The scale of the experiments is quite small - the effect of increasing the number of instances should be studied too.

Reviewer 2 ·

Basic reporting

This paper presents the smart brix framework, which offers the ability to check sets of containers against vulnerability breaches and other specific requirements. It also provides mechanisms for mitigating the identified issues by evolving the containers.

The paper is well written and easy to follow, the overall objective and challenge are well defined.

Experimental design

I believe the description of the technical objectives and challenges could be improved. Moreover, smart brix is presented as a framework for the continuous evolution of container-based deployment but I felt that the runtime monitoring aspect was not properly presented in the paper or at least could be more detailed.

The overall architecture of the framework is well presented but I would suggest to the authors to also provide a description on how (technically and methodology) the framework should/could be used in a production setting (maybe using the case study). Also, few technical details are provided on how can be used the framework and how easy it is to implement and extend such a “continuous evolution” system.

Whilst reading the formula describing how can be calculated the overall confidence value, I was wondering if some more complex options have been considered by the authors. If yes, I would suggest discussing this.
Also, regarding the confidence adaptation model escalation, it would be interesting to evaluate and discuss what is the current limit to the automation, how often it goes to the human interaction level and to provide an example of what is/can be provided to the human to ease its job.

To improve the readability of Section 3.2, I would suggest to illustrate the content presented in the paragraph starting by « If no issues … » with a Figure.

The proposed approach seems to be quite tight to the package managers; I would suggest the author to clarify this.

Validity of the findings

Regarding the experiments, it is being said that the experiment was repeated 3 times maybe the authors could justify this choice and also provide the standard deviation. These experiments are interesting and it is good that the authors have tested their approach on large sets of images. Maybe It could also be interesting to perform tests on very specific images and to identify the impact of the “software stack” they embed both in term of size and diversity.

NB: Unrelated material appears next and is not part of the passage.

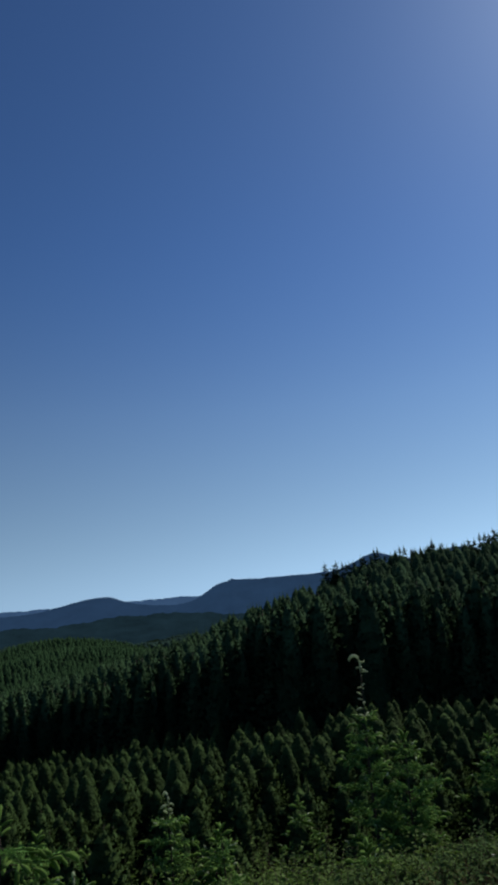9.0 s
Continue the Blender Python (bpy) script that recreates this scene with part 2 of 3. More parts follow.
def brush(rng, n, radius, droop, width, core=0.35, flat=1.0, lean=0.6, rings=4, sides=4):
    """A needle-covered shoot one unit long along x, drooping towards -z; radius and width are in the same unit."""
    t = np.linspace(0.03, 1.0, n) + rng.normal(0, 0.01, n)
    P = np.stack([t * (1 - 0.25 * droop * t), 0 * t, -droop * t ** 2], 1)
    T = np.stack([1 - 0.5 * droop * t, 0 * t, -2 * droop * t], 1)
    T /= np.linalg.norm(T, axis=1)[:, None]
    S = np.array([[0, 1.0, 0]])
    U = np.cross(T, S)
    ang = np.arange(n) * 2.39996 + rng.normal(0, 0.3, n)
    D = np.cos(ang)[:, None] * S + np.sin(ang)[:, None] * U * flat + T * lean
    D /= np.linalg.norm(D, axis=1)[:, None]
    ln = radius * (1.25 - 0.55 * t ** 5) * (1 - 0.35 * (1 - t) ** 3) * rng.uniform(0.85, 1.15, n)
    W = np.cross(T, D)
    W /= np.linalg.norm(W, axis=1)[:, None] + 1e-9
    V = np.stack([P + W * width / 2, P - W * width / 2, P + D * ln[:, None] - W * width * 0.3, P + D * ln[:, None] + W * width * 0.3], 1).reshape(-1, 3)
    b = np.arange(n)[:, None] * 4
    F = np.concatenate([b + [[0, 1, 2]], b + [[0, 2, 3]]])
    tt = 1 - (1 - np.linspace(0, 1.0, rings)) ** 1.5
    spine = np.stack([tt * (1 - 0.25 * droop * tt), 0 * tt, -droop * tt ** 2], 1)
    return join([(V, F), tube(spine, radius * core * np.interp(tt, [0, 0.15, 0.4, 0.75, 0.9, 1], [0.5, 0.8, 0.95, 1.05, 1.0, 0.55]), sides)])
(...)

I would also suggest to the authors to provide a link to their data and source code (if open source).

Reviewer 3 ·

Basic reporting

The paper is generally well-written, clear, and well-argued.
There are only a few places where I think this is not the case, and I have the following suggestions:
- Evaluation criteria are discussed for the first time in Section 4. I think that is too late. I strongly suggest the authors add upfront a short overview about the research goals the Smart Brix framework is supposed to achieve, how they intend to measure those achievements and the basics of their evaluation method and criteria. This provides a better scope for the paper, makes the reading more focused, and facilitates assessing the values of the approach.
- Section 3.2 explains how the Smart Brix Manager works in collaboration with the rest of the framework. The text is dense with description of all the interactions, and it is easy to get lost in them. I would suggest a Figure with a corresponding diagram (e.g. a UML Sequence Diagram) to accompany the text as a visual aid.
- In Section 5 "Related Work", lines 452-454 there is a rather long list of references on works that "propose a novel method for analyzing cloud-based services for certain types of vulnerabilities". Citing in numbers without differentiating the works in any way from your own work, or among one another, is not considered good form. Also, some of these "cloud-based" papers are not from the Cloud world (or epoch!) including one dated 2000. Please revise this part.
- The main contributions and take-away claimed by the paper remain somewhat implicit and are not summarized anywhere that I could see in a concise way.
- It looks like an "Acknowledgements" section may be missing, as per the PeerJ guidelines.

Experimental design

As said above, there is a certain lack of upfront clarity on what the research goals are, and how they are intended to be measured. That means that the paper does not lead with a clear definition of its research questions.
Although that does not hamper the understanding of the approach and method, in Sections 1 to 3, and its potential value, the reader remains with an unanswered question on how the benefits of SmartBrix can be assessed until Section 4 (page 9)
The method and procedure for evaluation in Section 4 make sense and showcase some of the benefits of Smart Brix, in particular its efficiency and performance. However, as far as I can see they do not shed light on one of the most interesting and potentially valuable characteristics touted in the paper, i.e., the pipeline self-assembly capabilities, which should enable to automatically compose complex workflows for Analysis and Compensation out of a potantially large set of candidate micro-services. Since the overhead of this kind of automated composition typically grows super-linearly with the number of candidate components, discussing the number of components in the Analysis and Compensation sets vs. the related complexity and costs (e.g. time, or chance of not synthesizing a suitable or correct pipeline) of the self-assembly approach would be quite interesting, and would speak to a different kind of scalability of the approach.
A more detailed analysis of success vs. failure within the described experiments (e.g. false positive and false negatives for the Analysis pipelines, or correctly completed vs. failed compensation attempts) seems also like a missing, but important, aspect of evaluation

Validity of the findings

This paper basically discusses the feasibility and efficiency of the Smart Brix approach towards the managed evolution of Cloud container-based deployments. The paper does quite a good job and is sound in that respect. The experiments are intended for the purpose and seem well designed and simple.
The kind of evaluation described though is partial and a bit shallow, as I indicated above, and begs the question of a fuller assessment of the benefits of the Small Brix approach. I provided above some suggestions on how to expand and strengthen the evaluation and better showcase the work.
I also think that a "Threats to validity" and/or "Limits of applicability" section would be appropriate as part of the post-evaluation discussion.

Additional comments

I believe the work has value and that the paper makes a good case for it. The evaluation can be much more convincing if strengthened. My guesstimate is that you do not need to do very substantial extra work for that strengthening. I am assuming this amounts to minor revisions.